One crucial demand by Papuans is to set up dialogue between Papuans and the central government. Though, there are many fractious figures of Papua, they have one thing in common: to promote constructive dialogue. However, the central government knows exactly that its every single policy in Papua has to be gauged by the effect it has a separatist feeling. So, late in his tenure, SBY is trying to give Papuans more authority to manage their daily activities. However, the majority of Papuans sees that kind of policy as an extended tricky policy to suppress the idea of independence. Papuans see Otsus plus as the way to divide Papuans into several provinces, regions, districts and villages without strong political will from the central government to amplify the local capacity to govern.
Otsus plus is also seen as a covert method of further increasing the massive militarization of Papua. It was expected earlier that after revoking a military operation zone (DOM) in Papua in 1998, the level of security would be slowly decreasing. However, the military presence in Papua has steadily increased.
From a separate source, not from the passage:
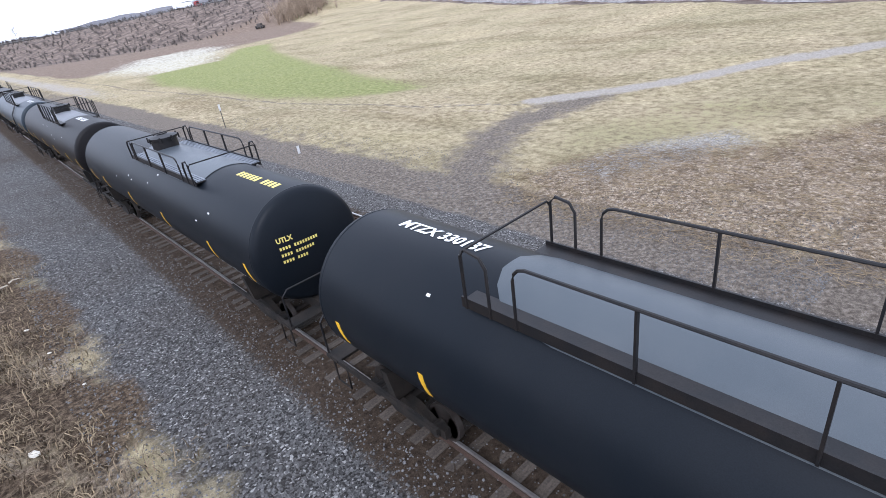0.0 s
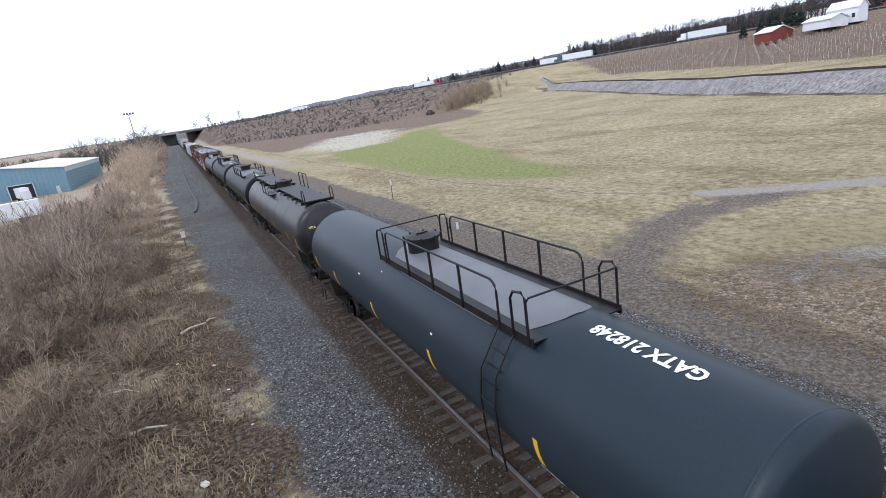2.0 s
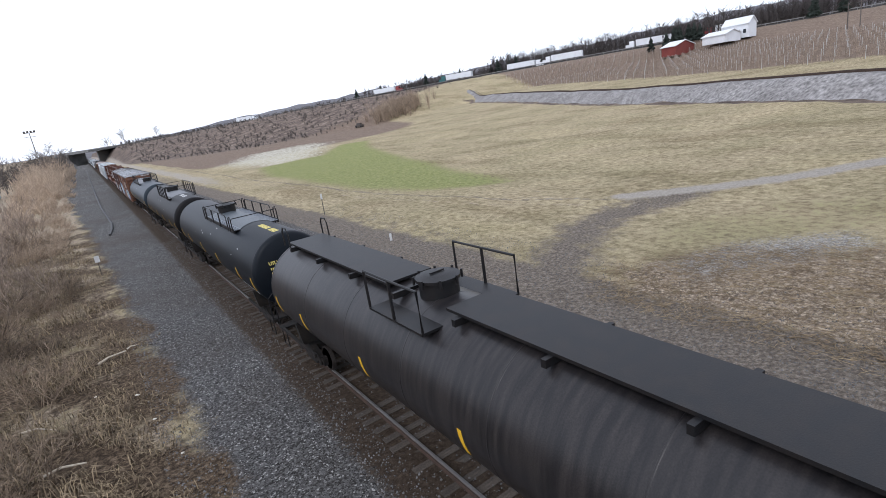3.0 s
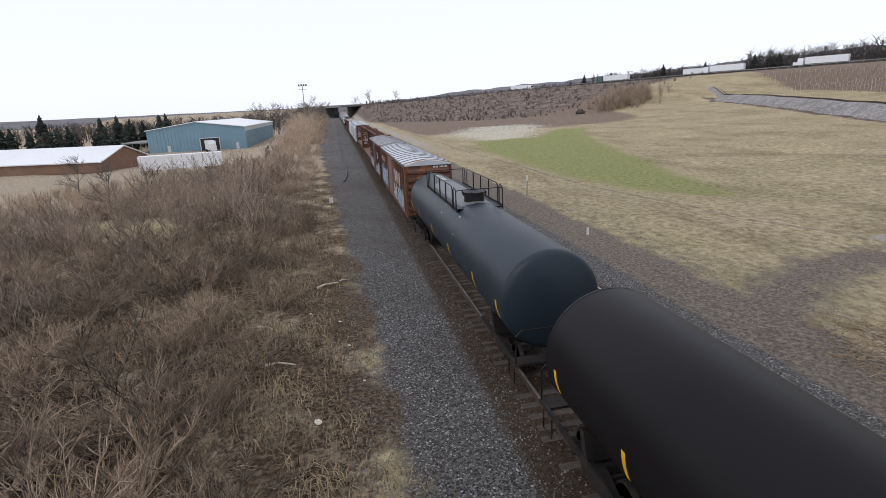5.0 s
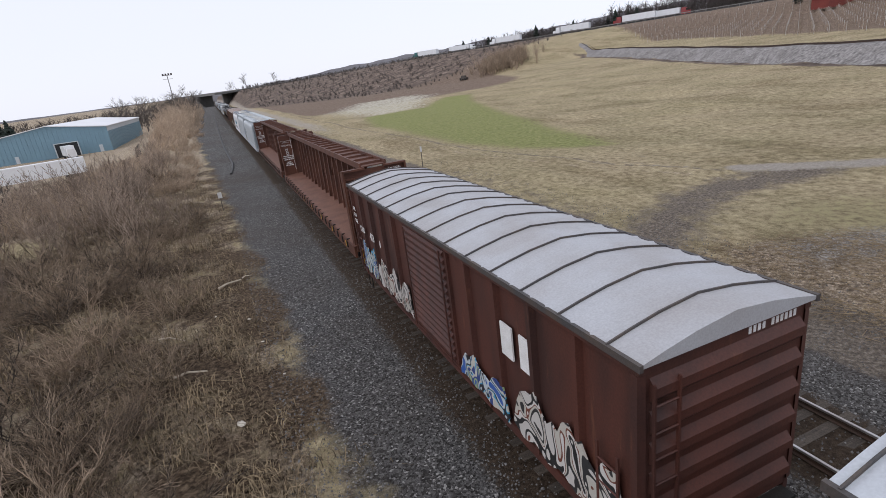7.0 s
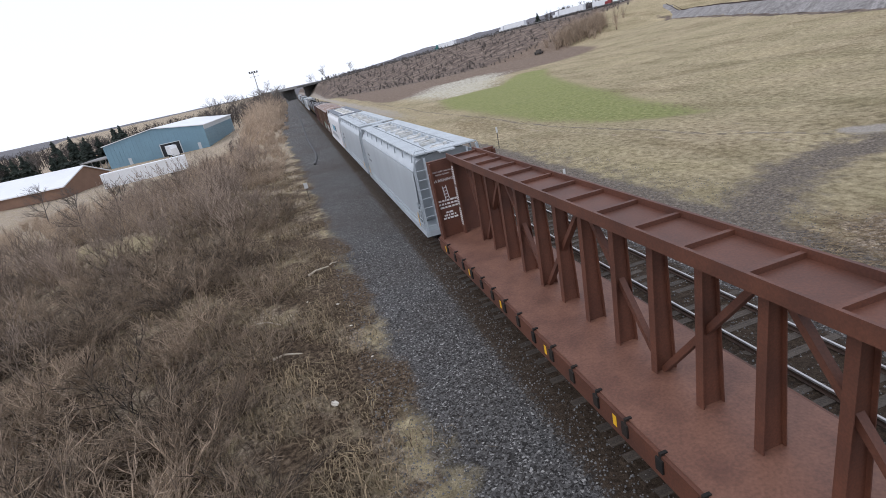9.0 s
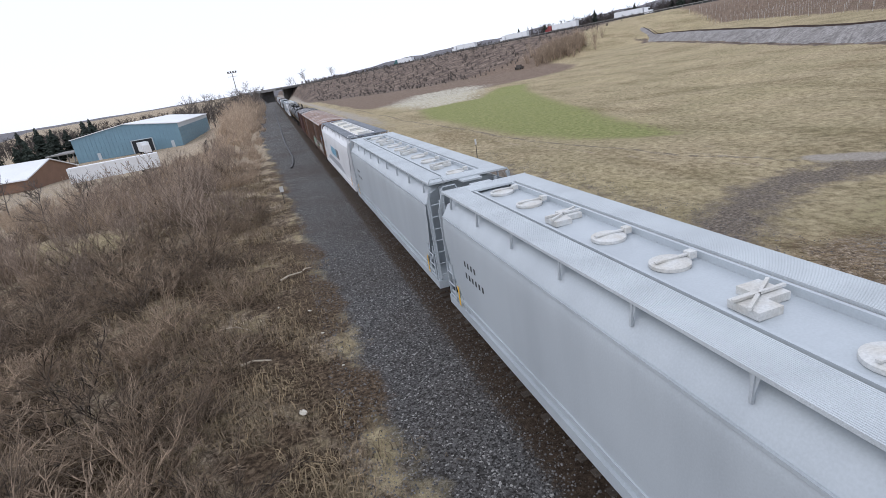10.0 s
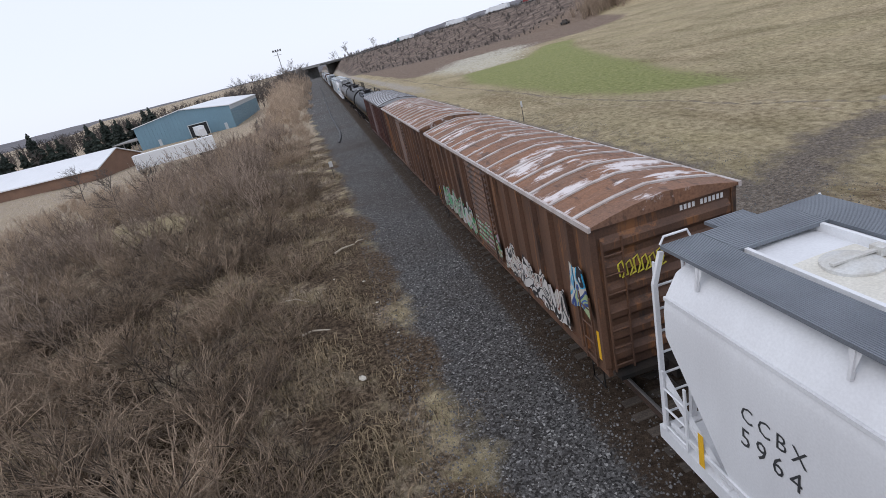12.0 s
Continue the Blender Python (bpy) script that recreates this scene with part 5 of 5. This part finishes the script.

By imposing the Otsus plus, Papua will be divided into 3 more provinces. In this regard, the military has a reason to put more combat troops in those provinces. It is in line with Indonesian army structural commands. The army is able to maintain a presence and administrative structure that parallels the civil administration, from the provincial all the way down to the sub district and village levels. This presence extends into very isolated areas in Papua.
The estimated combat troops in Papua are roughly 12,000 under the Trikora Military Command (Davies, 2007 & Imparsial, 2011). This huge number of troops will be subsequently increasing in the easternmost province of Indonesia in line with the enforcement of the Otsus plus. Each new region automatically gains its own military and policy company, and each further province each gains their own battalions of military and police.
Otsus plus will partly be evidenced as the increasing number of combat troops in Papua. Even today, it is easier to see military soldiers in remote areas than the presence of teachers, doctors, and nurses. Deliberately or not, this fact will steadily lead to increasing clashes between the military and civilians. In addition, it is collectively known, the military in Papua has been associated with human rights violations.
Otsus plus should be reconsidered. The growing distrust among Papuans cannot be solved merely by extending the current policy. If the central government wants to build a trust, they have to immediately consider two feasible solutions. First, imposing a moratorium on pouring money into local governments and involve people representatives to control all the using of money. The second solution is to reduce the number of military troops in Papua. In doing so, the central government creates mutual trust which is essential for a successful modification of the current special autonomy regulation.